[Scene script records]
○ ○ ○ ○ ○

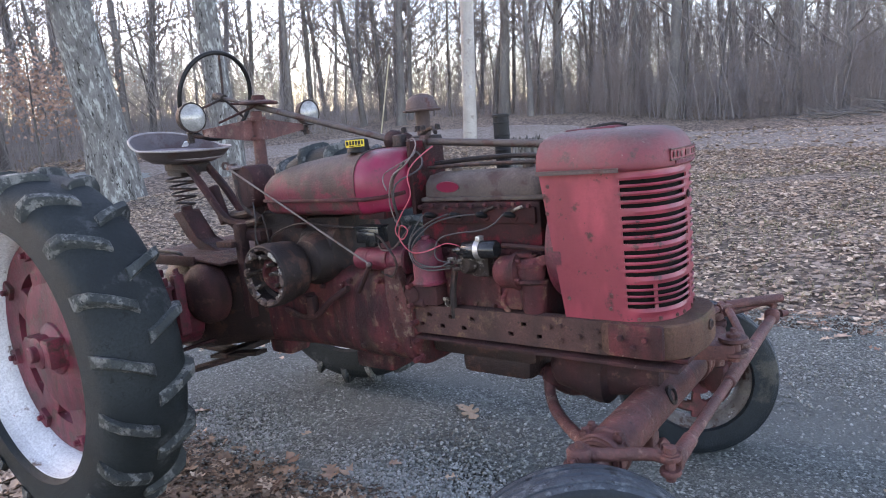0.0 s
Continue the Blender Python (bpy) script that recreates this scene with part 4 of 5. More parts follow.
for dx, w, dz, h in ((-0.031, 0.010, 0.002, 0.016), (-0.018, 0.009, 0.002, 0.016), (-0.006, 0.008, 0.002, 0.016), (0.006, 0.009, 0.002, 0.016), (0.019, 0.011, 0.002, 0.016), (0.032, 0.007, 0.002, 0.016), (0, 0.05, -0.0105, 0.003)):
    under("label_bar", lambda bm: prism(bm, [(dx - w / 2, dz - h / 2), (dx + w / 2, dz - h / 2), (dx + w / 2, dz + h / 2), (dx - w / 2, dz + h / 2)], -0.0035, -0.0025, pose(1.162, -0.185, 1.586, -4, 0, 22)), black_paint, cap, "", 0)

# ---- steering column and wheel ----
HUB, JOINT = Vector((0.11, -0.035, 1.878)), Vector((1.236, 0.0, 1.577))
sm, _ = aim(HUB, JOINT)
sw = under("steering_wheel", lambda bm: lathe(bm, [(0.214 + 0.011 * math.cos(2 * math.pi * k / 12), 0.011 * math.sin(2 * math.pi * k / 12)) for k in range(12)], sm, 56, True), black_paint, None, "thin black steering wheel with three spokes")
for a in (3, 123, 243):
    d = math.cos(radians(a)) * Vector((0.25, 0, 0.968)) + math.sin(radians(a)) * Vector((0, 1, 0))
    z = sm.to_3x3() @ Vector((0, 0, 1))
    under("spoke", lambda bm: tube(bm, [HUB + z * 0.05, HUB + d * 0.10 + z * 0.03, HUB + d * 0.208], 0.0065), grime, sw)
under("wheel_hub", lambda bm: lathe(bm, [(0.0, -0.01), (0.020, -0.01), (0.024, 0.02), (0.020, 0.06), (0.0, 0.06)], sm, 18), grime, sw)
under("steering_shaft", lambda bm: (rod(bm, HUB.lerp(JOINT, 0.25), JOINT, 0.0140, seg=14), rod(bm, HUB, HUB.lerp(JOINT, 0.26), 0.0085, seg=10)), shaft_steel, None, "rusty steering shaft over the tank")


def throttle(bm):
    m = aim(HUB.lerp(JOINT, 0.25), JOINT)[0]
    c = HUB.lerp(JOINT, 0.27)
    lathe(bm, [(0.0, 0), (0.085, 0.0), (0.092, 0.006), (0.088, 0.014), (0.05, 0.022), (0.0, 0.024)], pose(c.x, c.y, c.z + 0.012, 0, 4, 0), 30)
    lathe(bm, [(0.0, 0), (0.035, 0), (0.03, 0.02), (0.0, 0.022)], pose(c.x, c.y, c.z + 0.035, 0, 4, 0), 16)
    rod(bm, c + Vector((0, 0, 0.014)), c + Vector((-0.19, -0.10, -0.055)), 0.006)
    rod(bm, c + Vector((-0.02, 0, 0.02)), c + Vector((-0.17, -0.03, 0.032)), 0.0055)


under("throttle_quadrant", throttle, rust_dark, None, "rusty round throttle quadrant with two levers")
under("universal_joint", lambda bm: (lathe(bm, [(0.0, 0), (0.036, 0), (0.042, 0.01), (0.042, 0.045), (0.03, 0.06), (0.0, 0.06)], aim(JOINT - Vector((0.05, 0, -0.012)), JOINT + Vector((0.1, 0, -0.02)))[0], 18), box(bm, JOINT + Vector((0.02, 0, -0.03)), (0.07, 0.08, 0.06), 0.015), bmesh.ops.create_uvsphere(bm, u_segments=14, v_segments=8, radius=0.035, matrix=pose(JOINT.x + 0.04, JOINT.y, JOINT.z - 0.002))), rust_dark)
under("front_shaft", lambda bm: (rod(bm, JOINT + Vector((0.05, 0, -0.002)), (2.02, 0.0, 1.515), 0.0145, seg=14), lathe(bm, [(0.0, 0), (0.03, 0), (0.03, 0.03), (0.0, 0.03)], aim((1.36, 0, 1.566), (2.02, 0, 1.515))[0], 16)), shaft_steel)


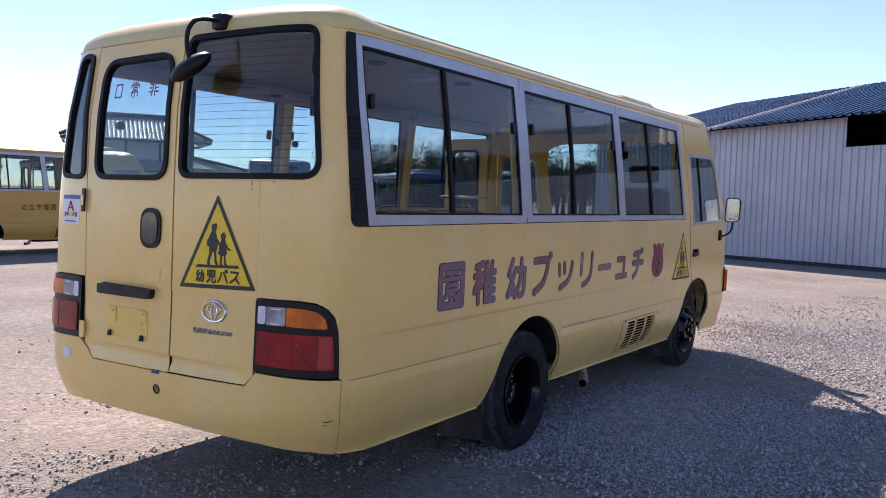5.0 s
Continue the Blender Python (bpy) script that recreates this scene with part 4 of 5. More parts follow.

○ ○ ○ ○ ○

## What this task involves
Generate a word-for-word copy of the preceding records, excluding all pictures.

## Problem solution
0.0 s
Continue the Blender Python (bpy) script that recreates this scene with part 4 of 5. More parts follow.
for dx, w, dz, h in ((-0.031, 0.010, 0.002, 0.016), (-0.018, 0.009, 0.002, 0.016), (-0.006, 0.008, 0.002, 0.016), (0.006, 0.009, 0.002, 0.016), (0.019, 0.011, 0.002, 0.016), (0.032, 0.007, 0.002, 0.016), (0, 0.05, -0.0105, 0.003)):
    under("label_bar", lambda bm: prism(bm, [(dx - w / 2, dz - h / 2), (dx + w / 2, dz - h / 2), (dx + w / 2, dz + h / 2), (dx - w / 2, dz + h / 2)], -0.0035, -0.0025, pose(1.162, -0.185, 1.586, -4, 0, 22)), black_paint, cap, "", 0)

# ---- steering column and wheel ----
HUB, JOINT = Vector((0.11, -0.035, 1.878)), Vector((1.236, 0.0, 1.577))
sm, _ = aim(HUB, JOINT)
sw = under("steering_wheel", lambda bm: lathe(bm, [(0.214 + 0.011 * math.cos(2 * math.pi * k / 12), 0.011 * math.sin(2 * math.pi * k / 12)) for k in range(12)], sm, 56, True), black_paint, None, "thin black steering wheel with three spokes")
for a in (3, 123, 243):
    d = math.cos(radians(a)) * Vector((0.25, 0, 0.968)) + math.sin(radians(a)) * Vector((0, 1, 0))
    z = sm.to_3x3() @ Vector((0, 0, 1))
    under("spoke", lambda bm: tube(bm, [HUB + z * 0.05, HUB + d * 0.10 + z * 0.03, HUB + d * 0.208], 0.0065), grime, sw)
under("wheel_hub", lambda bm: lathe(bm, [(0.0, -0.01), (0.020, -0.01), (0.024, 0.02), (0.020, 0.06), (0.0, 0.06)], sm, 18), grime, sw)
under("steering_shaft", lambda bm: (rod(bm, HUB.lerp(JOINT, 0.25), JOINT, 0.0140, seg=14), rod(bm, HUB, HUB.lerp(JOINT, 0.26), 0.0085, seg=10)), shaft_steel, None, "rusty steering shaft over the tank")


def throttle(bm):
    m = aim(HUB.lerp(JOINT, 0.25), JOINT)[0]
    c = HUB.lerp(JOINT, 0.27)
    lathe(bm, [(0.0, 0), (0.085, 0.0), (0.092, 0.006), (0.088, 0.014), (0.05, 0.022), (0.0, 0.024)], pose(c.x, c.y, c.z + 0.012, 0, 4, 0), 30)
    lathe(bm, [(0.0, 0), (0.035, 0), (0.03, 0.02), (0.0, 0.022)], pose(c.x, c.y, c.z + 0.035, 0, 4, 0), 16)
    rod(bm, c + Vector((0, 0, 0.014)), c + Vector((-0.19, -0.10, -0.055)), 0.006)
    rod(bm, c + Vector((-0.02, 0, 0.02)), c + Vector((-0.17, -0.03, 0.032)), 0.0055)


under("throttle_quadrant", throttle, rust_dark, None, "rusty round throttle quadrant with two levers")
under("universal_joint", lambda bm: (lathe(bm, [(0.0, 0), (0.036, 0), (0.042, 0.01), (0.042, 0.045), (0.03, 0.06), (0.0, 0.06)], aim(JOINT - Vector((0.05, 0, -0.012)), JOINT + Vector((0.1, 0, -0.02)))[0], 18), box(bm, JOINT + Vector((0.02, 0, -0.03)), (0.07, 0.08, 0.06), 0.015), bmesh.ops.create_uvsphere(bm, u_segments=14, v_segments=8, radius=0.035, matrix=pose(JOINT.x + 0.04, JOINT.y, JOINT.z - 0.002))), rust_dark)
under("front_shaft", lambda bm: (rod(bm, JOINT + Vector((0.05, 0, -0.002)), (2.02, 0.0, 1.515), 0.0145, seg=14), lathe(bm, [(0.0, 0), (0.03, 0), (0.03, 0.03), (0.0, 0.03)], aim((1.36, 0, 1.566), (2.02, 0, 1.515))[0], 16)), shaft_steel)


5.0 s
Continue the Blender Python (bpy) script that recreates this scene with part 4 of 5. More parts follow.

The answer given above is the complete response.